What web marketing can be done for my small local business?

November 5, 2009 · Posted in Small Business 

Livros de Redes Sociais, SEO e Web 2.0

I’ll soon be addressing an organization about social networking. Most everyone in the organization has small businesses that serve the local market. Many are in real estate, financial advisors, mortgage brokers, carpet cleaning, catering, and other truly local businesses. They don’t need a national audience and they don’t need to spend money or waste time with efforts that won’t bring them benefit. So what are some strategies they can use with their customers for marketing locally?

There are three areas that to considered for small local businesses and one commonly considered area not to considered.

Lets start with what not toconsider. What I’m about to tell you may come as a surprise. You may need to sit down before hearing this from a web guy. BUT DON”T waste your time with SEO. SEO – Search Engine Optimization is great if you are a web-based business that serves a national audience. SEO is great if you have lots of money to spend on it. However SEO just doesn’t provide the return on investment that is required if your business doesn’t serve a national audience.  This being said does not mean you shouldn’t understand your marketing message or the Key words that are important for your web site.

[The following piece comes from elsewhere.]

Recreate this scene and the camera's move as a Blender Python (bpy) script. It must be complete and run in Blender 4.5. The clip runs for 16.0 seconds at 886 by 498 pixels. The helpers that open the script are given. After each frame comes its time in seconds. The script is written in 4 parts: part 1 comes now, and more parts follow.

So what should you focus on: Local Search, Paid Search and Social Networking/Web 2.0. Look for tomorrow’s post addressing Local search which is free and/or cheap to implement.

Comments

  • MetzgerBusiness
    My ambiguous comment about "most users still don't recognize the difference between paid search results and organic." was bothering me. I had recently read an article and decided to find the source. I can't find the source I initially read but check out this article. 45% of users don't know the difference between organic and paid search results.

    The 70% number was also bothering me. So I went out and found another article to support your assertion. I'm not familiar with the blog that I'm citing but the article is well written and supports your 70% number. However they point out that real SEO takes years and costs lots of money. You can find the article here

    The point being that while paid advertising only provides 3 clicks for every 10 that organic clicks provide a small local business can't afford the SEO cost. The long tail is unfortunately that a long tail and often not searched for often enough to merit those high SEO costs.
  • admin
    Francis,

    Thank you for your reply and I'm not disputing that SEO can get you above the fold on organic search. However it is less likely for a user to search "Flower Shop Vancouver" than it is to search "Flower Shop." If the business has optimized for local search and paid search then they most definatly will appear above the fold and most users still don't recognize the difference between paid search results and organic search results. For a search term such as Flower Shop and a budget of $5 per day a business could have as many as 20 - 30 clicks to their site daily. This is much cheaper then the SEO alternative. Do you disagree?
  • Sorry But I don't agree with your assessment of SEO for local interenet marketing. If your site is optimized for longer tail keywords that include your business trading area it can prove to be a huge advantage. For example, someone is searching for a flower shop in Vancouver, they might type "flower shops Vancouver" if the site is optimized for Vancouver Flower Shops its likely they will be found. And depending what the competition is doing and the quality of your optimization yo could be found above the "fold"

    ignoring 70% of potential clicks is a mistake in my opinion.